DIRECTIONS FOR THIS TASK — Your output is the lines from the first one to the one containing "return tagged(ob, label, category, group)", repeated exactly, with images left out.
-- Begin --
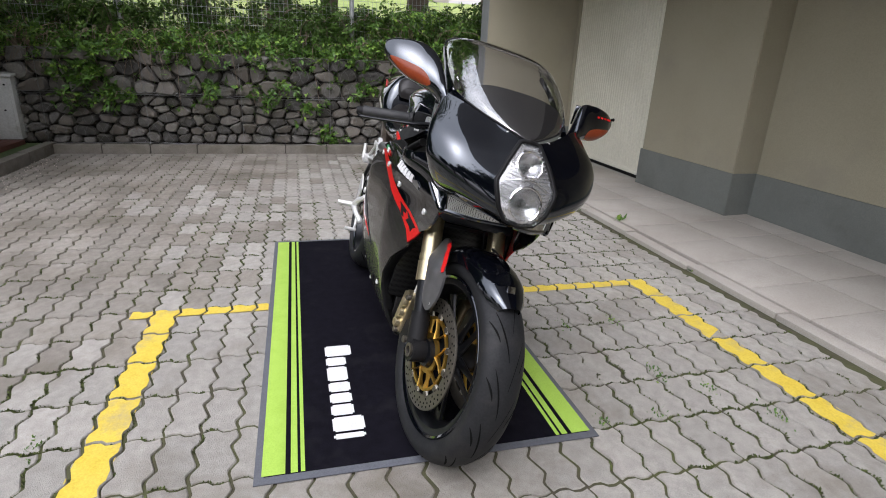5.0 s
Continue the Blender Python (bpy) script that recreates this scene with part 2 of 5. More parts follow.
for key, level in (("felt", 0.03), ("tyre", 0.22), ("satin_black", 0.15), ("hedge_leaf", 0.2), ("grass", 0.2), ("leaf", 0.35), ("leaf_far", 0.3), ("groove", 0.1), ("dark", 0.1), ("leather", 0.4), ("amber", 0.25), ("red_paint", 0.25), ("rim", 0.4)):
    M[key].node_tree.nodes["Principled BSDF"].inputs["Specular IOR Level"].default_value = level
for key in ("black_paint", "black_decal"):
    M[key].node_tree.nodes["Principled BSDF"].inputs["Coat IOR"].default_value = 1.6
    M[key].node_tree.nodes["Principled BSDF"].inputs["Specular IOR Level"].default_value = 0.35
    # blue tint puts the sky's colour into the paint's reflections
    M[key].node_tree.nodes["Principled BSDF"].inputs["Specular Tint"].default_value = (0.55, 0.75, 1.0, 1.0)


# ---- mesh building helpers ----
def part(name, bm, material, parent=None, label="", sharp=38, recalc=True):
    """Links a bmesh as one mesh object under a thing or a part."""
    if recalc:
        bmesh.ops.recalc_face_normals(bm, faces=bm.faces)
    for f in bm.faces:
        f.smooth = True
    me = bpy.data.meshes.new(name)
    bm.to_mesh(me)
    bm.free()
    me.set_sharp_from_angle(angle=radians(sharp))
    me.materials.append(M[material])
    ob = new(name, me)
    if parent is not None:
        ob.parent = parent
    return tagged(ob, label) if label else ob


def empty(name, m, label, category, group=""):
    ob = new(name)
    ob.matrix_world = m
    return tagged(ob, label, category, group)


def add_box(bm, x0, x1, y0, y1, z0, z1, bevel=0.0, m=None):
    r = bmesh.ops.create_cube(bm, size=1.0)
    vs = r["verts"]
    for v in vs:
        v.co = Vector(((x0 + x1) / 2 + v.co.x * (x1 - x0), (y0 + y1) / 2 + v.co.y * (y1 - y0), (z0 + z1) / 2 + v.co.z * (z1 - z0)))
    if bevel:
        es = list({e for v in vs for e in v.link_edges})
        r = bmesh.ops.bevel(bm, geom=es, offset=bevel, segments=2, affect="EDGES", profile=0.6)
        vs = list({v for f in r["faces"] for v in f.verts} | {v for v in vs if v.is_valid})
    if m is not None:
        bmesh.ops.transform(bm, matrix=m, verts=vs)
    return vs


def boxed(*a, **k):
    bm = bmesh.new()
    add_box(bm, *a, **k)
    return bm


def catmull(pts, n=8, closed=False):
    """A smooth line through the points."""
    P = [Vector(p) for p in pts]
    out, c = [], len(P)
    for i in range(c if closed else c - 1):
        if closed:
            p0, p1, p2, p3 = P[i - 1], P[i], P[(i + 1) % c], P[(i + 2) % c]
        else:
            p0, p1, p2, p3 = P[max(i - 1, 0)], P[i], P[i + 1], P[min(i + 2, c - 1)]
        for k in range(n):
            s = k / n
            out.append(0.5 * (2 * p1 + (p2 - p0) * s + (2 * p0 - 5 * p1 + 4 * p2 - p3) * s * s + (3 * p1 - p0 - 3 * p2 + p3) * s ** 3))
    if not closed:
        out.append(P[-1])
    return out


def add_tube(bm, pts, radius, sides=10, smooth=0, cap=True, flat=1.0):
    """A round bar along the points; radius: one number or one for each given point."""
    rad = list(radius) if isinstance(radius, (list, tuple)) else [radius] * len(pts)
    P = [Vector(p) for p in pts]
    if smooth:
        R3 = catmull([(r, 0, 0) for r in rad], smooth)
        P, rad = catmull(P, smooth), [r.x for r in R3]
    rings, ref = [], None
    for i, p in enumerate(P):
        d = (P[min(i + 1, len(P) - 1)] - P[max(i - 1, 0)]).normalized()
        if ref is None:
            ref = d.orthogonal().normalized() if abs(d.z) > 0.95 else d.cross(Vector((0, 0, 1))).normalized()
        u = (ref - d * ref.dot(d)).normalized()
        ref = u
        w = d.cross(u)
        rings.append([bm.verts.new(p + rad[i] * (math.cos(a) * u + math.sin(a) * w * flat)) for a in (2 * math.pi * k / sides for k in range(sides))])
    for a, b in zip(rings, rings[1:]):
        for k in range(sides):
            bm.faces.new((a[k], a[(k + 1) % sides], b[(k + 1) % sides], b[k]))
    if cap:
        bm.faces.new(rings[0][::-1])
        bm.faces.new(rings[-1])
    return rings


def tubed(*a, **k):
    bm = bmesh.new()
    add_tube(bm, *a, **k)
    return bm


def add_lathe(bm, profile, centre=(0, 0, 0), seg=48, closed=True, axis="y", tilt=None):
    """Turns (radius, along) pairs round an axis."""
    rings = []
    for k in range(seg):
        a = 2 * math.pi * k / seg
        ring = []
        for r, y in profile:
            v = Vector((r * math.cos(a), y, r * math.sin(a))) if axis == "y" else (Vector((r * math.cos(a), r * math.sin(a), y)) if axis == "z" else Vector((y, r * math.cos(a), r * math.sin(a))))
            if tilt is not None:
                v = tilt @ v
            ring.append(bm.verts.new(v + Vector(centre)))
        rings.append(ring)
    n = len(profile)
    for k in range(seg):
        a, b = rings[k], rings[(k + 1) % seg]
        for i in range(n if closed else n - 1):
            j = (i + 1) % n
            bm.faces.new((a[i], b[i], b[j], a[j]))
    return rings


def lathed(*a, **k):
    bm = bmesh.new()
    add_lathe(bm, *a, **k)
    bmesh.ops.remove_doubles(bm, verts=bm.verts, dist=1e-6)
    return bm


def add_disc(bm, r, y0, y1, centre, seg=32, axis="y", tilt=None):
    add_lathe(bm, [(1e-5, y0), (r * 0.96, y0), (r, y0 + (y1 - y0) * 0.12), (r, y1 - (y1 - y0) * 0.12), (r * 0.96, y1), (1e-5, y1)], centre, seg, False, axis, tilt)


def disced(*a, **k):
    bm = bmesh.new()
    add_disc(bm, *a, **k)
    return bm


def add_loft(bm, sections, closed=False, cap=False):
    rows = [[bm.verts.new(p) for p in s] for s in sections]
    n = len(rows[0])
    for a, b in zip(rows, rows[1:]):
        for i in range(n if closed else n - 1):
            j = (i + 1) % n
            bm.faces.new((a[i], a[j], b[j], b[i]))
    if cap:
        bm.faces.new(rows[0][::-1])
        bm.faces.new(rows[-1])
    return rows


def thick(bm, t):
    """Gives an open sheet its thickness, inwards."""
    bmesh.ops.recalc_face_normals(bm, faces=bm.faces)
    bmesh.ops.solidify(bm, geom=list(bm.faces), thickness=t)
    return bm


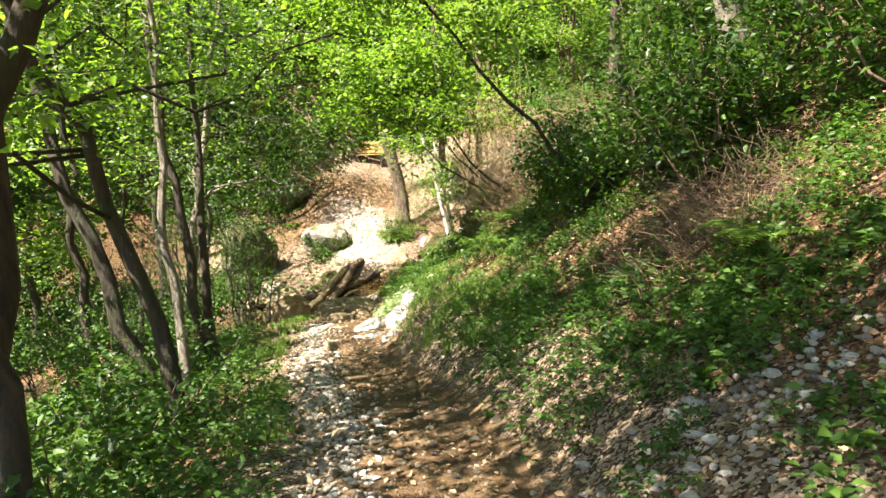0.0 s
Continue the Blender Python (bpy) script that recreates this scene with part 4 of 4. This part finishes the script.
def fern(x, y, seed, length=0.6, count=9):
    """A shuttlecock of feathery fronds with paired leaflets."""
    r = np.random.default_rng(seed)
    root = empty_at("fern", x, y)
    for i in range(count):
        ang = i * 2 * np.pi / count + r.uniform(-0.3, 0.3)
        size = length * r.uniform(0.7, 1.1)
        k = np.linspace(0.12, 1, 20)
        out, side = np.array((math.cos(ang), math.sin(ang), 0)), np.array((-math.sin(ang), math.cos(ang), 0))
        mid = out * (size * k * 0.85)[:, None] + np.array((0, 0, 1.0)) * (size * (0.95 * k - 0.85 * k ** 2))[:, None]
        w = size * 0.2 * np.sin(k * np.pi) ** 0.7
        at = np.concatenate((mid, mid))
        way = np.concatenate((np.tile(side, (20, 1)), np.tile(-side, (20, 1)))) + out * 0.35
        v, f = leaf_geo(at, way, np.tile((0, 0, 1.0), (40, 1)), np.concatenate((w, w)) + 0.01, size * 0.045, 0.1, 0.15)
        stem = tube(mid[::4], np.linspace(0.004, 0.001, 5), 3)
        part("frond", mesh_from("frond", *joined(((v, f), stem)), LEAF_GRASS), root)
    return tagged(root, "feathery green fern on the shaded bank", "fern", "ferns on the bank")


for i, (fx, fy, fl) in enumerate(((0.9, 9.6, 0.55), (1.25, 10.4, 0.6), (0.55, 11.9, 0.55), (1.1, 11.6, 0.5), (2.0, 4.3, 0.5), (1.0, 13.4, 0.5), (-0.8, 25.0, 0.5), (-1.75, 24.9, 0.5), (-1.6, 24.6, 0.45), (-7.6, 28.2, 0.6), (-5.9, 27.6, 0.5))):
    fern(fx, fy, 330 + i, fl)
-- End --
RESPONSE TO THIS EXERCISE —
5.0 s
Continue the Blender Python (bpy) script that recreates this scene with part 2 of 5. More parts follow.
for key, level in (("felt", 0.03), ("tyre", 0.22), ("satin_black", 0.15), ("hedge_leaf", 0.2), ("grass", 0.2), ("leaf", 0.35), ("leaf_far", 0.3), ("groove", 0.1), ("dark", 0.1), ("leather", 0.4), ("amber", 0.25), ("red_paint", 0.25), ("rim", 0.4)):
    M[key].node_tree.nodes["Principled BSDF"].inputs["Specular IOR Level"].default_value = level
for key in ("black_paint", "black_decal"):
    M[key].node_tree.nodes["Principled BSDF"].inputs["Coat IOR"].default_value = 1.6
    M[key].node_tree.nodes["Principled BSDF"].inputs["Specular IOR Level"].default_value = 0.35
    # blue tint puts the sky's colour into the paint's reflections
    M[key].node_tree.nodes["Principled BSDF"].inputs["Specular Tint"].default_value = (0.55, 0.75, 1.0, 1.0)


# ---- mesh building helpers ----
def part(name, bm, material, parent=None, label="", sharp=38, recalc=True):
    """Links a bmesh as one mesh object under a thing or a part."""
    if recalc:
        bmesh.ops.recalc_face_normals(bm, faces=bm.faces)
    for f in bm.faces:
        f.smooth = True
    me = bpy.data.meshes.new(name)
    bm.to_mesh(me)
    bm.free()
    me.set_sharp_from_angle(angle=radians(sharp))
    me.materials.append(M[material])
    ob = new(name, me)
    if parent is not None:
        ob.parent = parent
    return tagged(ob, label) if label else ob


def empty(name, m, label, category, group=""):
    ob = new(name)
    ob.matrix_world = m
    return tagged(ob, label, category, group)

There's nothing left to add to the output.